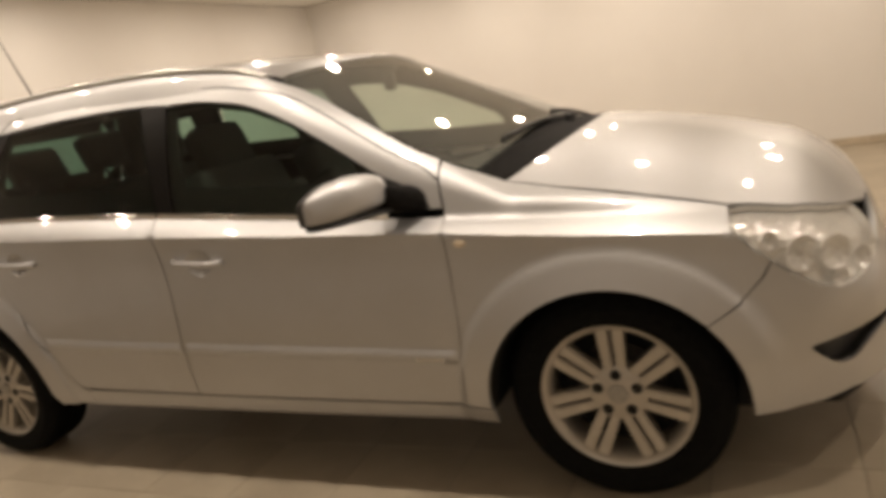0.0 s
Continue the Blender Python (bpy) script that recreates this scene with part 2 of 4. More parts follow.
BELT = spline((-0.6, 1.066), (-0.1, 1.060), (0.57, 1.035), (1.15, 0.990), (1.75, 0.928), (2.2, 0.888), (2.8, 0.84), (3.6, 0.74))
CREASE = spline((-0.9, 1.025), (-0.46, 1.018), (0.1, 0.993), (0.73, 0.956), (1.15, 0.930), (1.74, 0.884), (2.28, 0.846), (2.72, 0.80), (2.96, 0.777), (3.6, 0.70))
FLANK = spline((0.1, 0.74), (0.2, 0.785), (0.25, 0.815), (0.30, 0.836), (0.36, 0.848), (0.45, 0.860), (0.55, 0.868), (0.65, 0.868), (0.75, 0.864), (0.9, 0.860), (1.05, 0.860))
ROOF = spline((-0.75, 1.468), (-0.55, 1.484), (-0.3, 1.502), (0.0, 1.515), (0.5, 1.522), (1.0, 1.511), (1.33, 1.487), (1.55, 1.455), (1.75, 1.41), (1.95, 1.35))
BONNET = spline((2.1, 1.085), (2.35, 1.06), (2.6, 1.035), (2.87, 0.985), (3.14, 0.91), (3.25, 0.870), (3.32, 0.824), (3.38, 0.765), (3.43, 0.68), (3.48, 0.58), (3.55, 0.45), (3.7, 0.2))
TAIL = spline((0.15, -0.69), (0.25, -0.79), (0.33, -0.87), (0.42, -0.930), (0.50, -0.922), (0.585, -0.905), (0.70, -0.898), (0.78, -0.890), (0.86, -0.870), (0.96, -0.855), (1.03, -0.828), (1.08, -0.80), (1.25, -0.685), (1.43, -0.555), (1.6, -0.43))
LID = spline((0.5, -0.880), (0.61, -0.866), (0.656, -0.842), (0.74, -0.814), (0.766, -0.815), (0.775, -0.838), (0.782, -0.864), (0.790, -0.879), (0.80, -0.881), (0.82, -0.877), (0.846, -0.870), (0.9, -0.874))
NOSE = spline((0.1, 3.42), (0.2, 3.48), (0.27, 3.505), (0.4, 3.52), (0.5, 3.515), (0.57, 3.47), (0.65, 3.432), (0.77, 3.422), (0.85, 3.405), (0.95, 3.37))
ARCHES = ((0.021, 0.33, 0.368), (2.70, 0.30, 0.357))


def half_width(x, z):
    zb, zs = BELT(x), CREASE(x)
    over = np.maximum(z - zb, 0)
    t = np.clip((z - zs) / (zb - zs), 0, 1)
    w = FLANK(np.minimum(z, zs)) + 0.007 * np.exp(-np.maximum(zs - z, 0) / 0.03)
    w = w - (w - 0.800) * t ** 1.15 - 0.28 * over - 0.45 * over ** 2
    w = w - 0.07 * (np.maximum(0.8 - x, 0) / 1.2) ** 2 - 0.10 * np.maximum(x - 2.4, 0) ** 2
    w = w - 0.028 * (1 - step01(-0.36, 0.02, x)) * (1 - step01(0.34, 0.60, z))
    for cx, cz, r in ARCHES:
        d = np.hypot(x - cx, z - cz) - r
        w = w + (0.013 * (1 - step01(0.086, 0.106, d)) + 0.015 * (1 - np.clip(d / 0.104, 0, 1))) * step01(-0.3, 0.0, z - 0.35)
    return w


def top_height(x, y):
    y = np.abs(y)
    roof = ROOF(x) - 0.035 * (y / 0.6) ** 2.4
    screen = 1.379 - 0.497 * (x - 1.792) - 0.085 * (y / 0.62) ** 2
    cabin = -round_max(-roof, -screen, 0.10)
    return np.maximum(cabin, BONNET(x) - 0.15 * (y / 0.8) ** 2.4)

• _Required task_
Make an exact copy of all the material, but keep the pictures out of it.

• _Answer to this exercise_
0.0 s
Continue the Blender Python (bpy) script that recreates this scene with part 2 of 4. More parts follow.
BELT = spline((-0.6, 1.066), (-0.1, 1.060), (0.57, 1.035), (1.15, 0.990), (1.75, 0.928), (2.2, 0.888), (2.8, 0.84), (3.6, 0.74))
CREASE = spline((-0.9, 1.025), (-0.46, 1.018), (0.1, 0.993), (0.73, 0.956), (1.15, 0.930), (1.74, 0.884), (2.28, 0.846), (2.72, 0.80), (2.96, 0.777), (3.6, 0.70))
FLANK = spline((0.1, 0.74), (0.2, 0.785), (0.25, 0.815), (0.30, 0.836), (0.36, 0.848), (0.45, 0.860), (0.55, 0.868), (0.65, 0.868), (0.75, 0.864), (0.9, 0.860), (1.05, 0.860))
ROOF = spline((-0.75, 1.468), (-0.55, 1.484), (-0.3, 1.502), (0.0, 1.515), (0.5, 1.522), (1.0, 1.511), (1.33, 1.487), (1.55, 1.455), (1.75, 1.41), (1.95, 1.35))
BONNET = spline((2.1, 1.085), (2.35, 1.06), (2.6, 1.035), (2.87, 0.985), (3.14, 0.91), (3.25, 0.870), (3.32, 0.824), (3.38, 0.765), (3.43, 0.68), (3.48, 0.58), (3.55, 0.45), (3.7, 0.2))
TAIL = spline((0.15, -0.69), (0.25, -0.79), (0.33, -0.87), (0.42, -0.930), (0.50, -0.922), (0.585, -0.905), (0.70, -0.898), (0.78, -0.890), (0.86, -0.870), (0.96, -0.855), (1.03, -0.828), (1.08, -0.80), (1.25, -0.685), (1.43, -0.555), (1.6, -0.43))
LID = spline((0.5, -0.880), (0.61, -0.866), (0.656, -0.842), (0.74, -0.814), (0.766, -0.815), (0.775, -0.838), (0.782, -0.864), (0.790, -0.879), (0.80, -0.881), (0.82, -0.877), (0.846, -0.870), (0.9, -0.874))
NOSE = spline((0.1, 3.42), (0.2, 3.48), (0.27, 3.505), (0.4, 3.52), (0.5, 3.515), (0.57, 3.47), (0.65, 3.432), (0.77, 3.422), (0.85, 3.405), (0.95, 3.37))
ARCHES = ((0.021, 0.33, 0.368), (2.70, 0.30, 0.357))


def half_width(x, z):
    zb, zs = BELT(x), CREASE(x)
    over = np.maximum(z - zb, 0)
    t = np.clip((z - zs) / (zb - zs), 0, 1)
    w = FLANK(np.minimum(z, zs)) + 0.007 * np.exp(-np.maximum(zs - z, 0) / 0.03)
    w = w - (w - 0.800) * t ** 1.15 - 0.28 * over - 0.45 * over ** 2
    w = w - 0.07 * (np.maximum(0.8 - x, 0) / 1.2) ** 2 - 0.10 * np.maximum(x - 2.4, 0) ** 2
    w = w - 0.028 * (1 - step01(-0.36, 0.02, x)) * (1 - step01(0.34, 0.60, z))
    for cx, cz, r in ARCHES:
        d = np.hypot(x - cx, z - cz) - r
        w = w + (0.013 * (1 - step01(0.086, 0.106, d)) + 0.015 * (1 - np.clip(d / 0.104, 0, 1))) * step01(-0.3, 0.0, z - 0.35)
    return w


def top_height(x, y):
    y = np.abs(y)
    roof = ROOF(x) - 0.035 * (y / 0.6) ** 2.4
    screen = 1.379 - 0.497 * (x - 1.792) - 0.085 * (y / 0.62) ** 2
    cabin = -round_max(-roof, -screen, 0.10)
    return np.maximum(cabin, BONNET(x) - 0.15 * (y / 0.8) ** 2.4)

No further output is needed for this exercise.